There is a crisis unfolding in hedge funds. Many are incapable of providing consistent performance, and they are really just following the talking heads if not adding to the nonsense.
Now Jake Gottlieb, the founder of Visium, announced that they are shutting down their $8 billion hedge fund. Besides poor performance, they are under investigation in another insider trading scandal where they allegedly used insider information from a Food and Drug Administration (FDA) official to place trades on drug companies ahead of key FDA decisions from 2005 through 2011. Then two other former Visium portfolio managers, Christopher Plaford and Stefan Lumiere, stand accused of deliberately miscalculating the price of securities in order to charge investors inflated fees and mislead them about the fund’s liquidity.
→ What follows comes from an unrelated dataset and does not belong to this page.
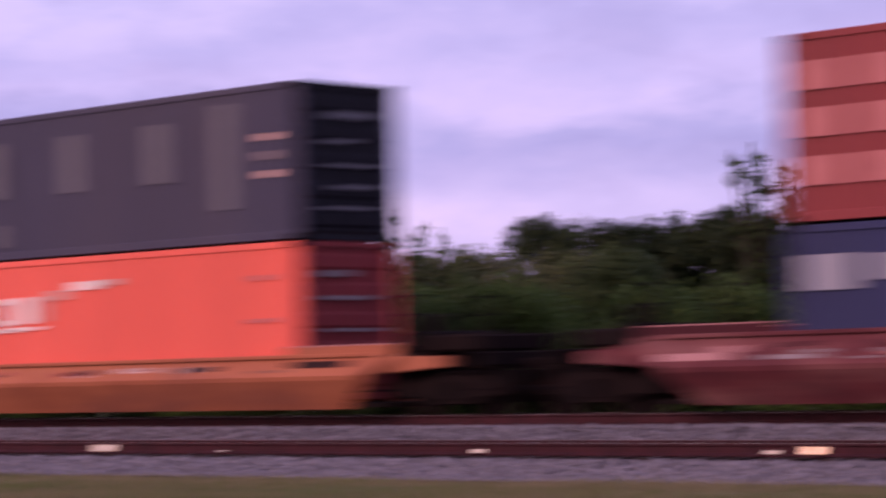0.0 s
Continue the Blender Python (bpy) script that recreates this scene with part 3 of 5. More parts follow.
# ---- trees and bushes ----
def crown(name, n, size, blobs, material, seed):
    """Leaves in many small clumps round limbs' ends; blobs are (x, y, z, r)."""
    r = np.random.default_rng(seed)
    which = r.choice(len(blobs), n, p=np.array([b[3] ** 2 for b in blobs]) / sum(b[3] ** 2 for b in blobs))
    b = np.array(blobs)[which]
    d = r.normal(size=(n, 3))
    d /= np.linalg.norm(d, axis=1, keepdims=True)
    c = b[:, :3] + d * b[:, 3:4] * (r.uniform(0.03, 1.1, (n, 1)) ** 0.5) * np.array([1, 1, 0.85])
    a1, a2 = r.normal(size=(n, 3)), r.normal(size=(n, 3))
    a1 /= np.linalg.norm(a1, axis=1, keepdims=True)
    a2 -= a1 * (a1 * a2).sum(1, keepdims=True)
    a2 /= np.linalg.norm(a2, axis=1, keepdims=True)
    s = size * r.uniform(0.55, 1.3, (n, 1))
    v = np.stack([c - a1 * s, c + a2 * s * 0.45, c + a1 * s, c - a2 * s * 0.45], 1)
    me = bpy.data.meshes.new(name)
    # each leaf's shading follows the clump it grows on, facing outwards and up
    out = d * 0.75 + (c - np.array([0, 0, c[:, 2].mean()])) * np.array([1, 1, 0.5]) / (np.abs(c).max() + 0.1) + np.array([0, 0, 0.25]) + r.normal(0, 0.28, (n, 3))
    out /= np.linalg.norm(out, axis=1, keepdims=True)
    turn = (np.cross(a1, a2) * out).sum(1) > 0
    v[turn] = v[turn][:, ::-1]
    me.from_pydata(v.reshape(-1, 3).tolist(), [], np.arange(4 * n).reshape(-1, 4).tolist())
    me.normals_split_custom_set_from_vertices(np.repeat(out, 4, axis=0).tolist())
    me.materials.append(material)
    return me


def tree(name, label, category, height, width, clumps, leaves, leaf, material, seed, sparse=False):
    """A tree of the given height: tapered trunk, limbs, a crown of leaf clumps with an uneven outline."""
    r = random.Random(seed)
    t = thing(name, label, category)
    bm = bmesh.new()
    bare = 0.12 if name == "bush" else 0.3
    cyl(bm, (0, 0, height * 0.42), "z", 0.03 * height * 0.6, height * 0.84, 9, 0.012 * height * 0.4)
    blobs = []
    for i in range(clumps):
        a, f = r.uniform(0, 6.28), r.uniform(0, 1)
        z = height * (bare + (0.93 - bare) * f)
        reach = width * 0.5 * (1.0 - 0.55 * f ** 2) * r.uniform(0.25, 1.0)
        rad = width * r.uniform(0.11, 0.19) * (0.7 if sparse else 1)
        q = (math.cos(a) * reach, math.sin(a) * reach, min(z, height - rad))
        blobs.append((*q, rad))
        beam(bm, (0, 0, max(0.2, q[2] - reach * 0.7)), q, 0.012 * height * 0.5)
    for f in (0.35, 0.5, 0.66):
        blobs.append((r.uniform(-.4, .4), r.uniform(-.4, .4), height * f, width * (0.3 if not sparse else 0.1)))
    for i in range(14 if name == "tree" else 8):     # leafy shoots that stand out of the crown
        a, f = r.uniform(0, 6.28), r.uniform(0.1, 0.95)
        reach = width * 0.5 * f
        z = height * (0.97 - 0.42 * f ** 2) * r.uniform(0.93, 1.03)
        foot, tip = Vector((math.cos(a) * reach * 0.7, math.sin(a) * reach * 0.7, z * 0.8)), Vector((math.cos(a) * reach, math.sin(a) * reach, min(z, height)))
        beam(bm, foot, foot.lerp(tip, 0.8), 0.006 * height * 0.5)
        for k in (0.55, 0.75, 0.95):
            q = foot.lerp(tip, k)
            blobs.append((q.x, q.y, q.z - width * 0.03, width * 0.046))
    top = width * 0.10
    blobs.append((r.uniform(-.3, .3), r.uniform(-.3, .3), height - top * 0.9, top))
    part("trunk", bm, M["bark"], t)
    o = new("crown", crown("crown", leaves, leaf, blobs, material, seed))
    o.parent = t
    return t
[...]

The fund peaked in 2013 with a return of about 18.5%, according to their balance sheet. Nonetheless, Visium’s flagship fund was down 9.3% this year through May, while its competitors were up 0.2%. Three years of declines suggest they were incapable of managing a fund of that size. One of the greatest problems in management is the larger the fund, the more difficult it becomes to perform. It is easy to make 20% on a small fund, but very difficult on a large fund.
Most funds are clueless with respect to timing, no less price. They tend to trade fundamentally with some technology that is only a flat model, and they are incapable of actually seeing the global perspective. This is why there are more funds closing than opening these days.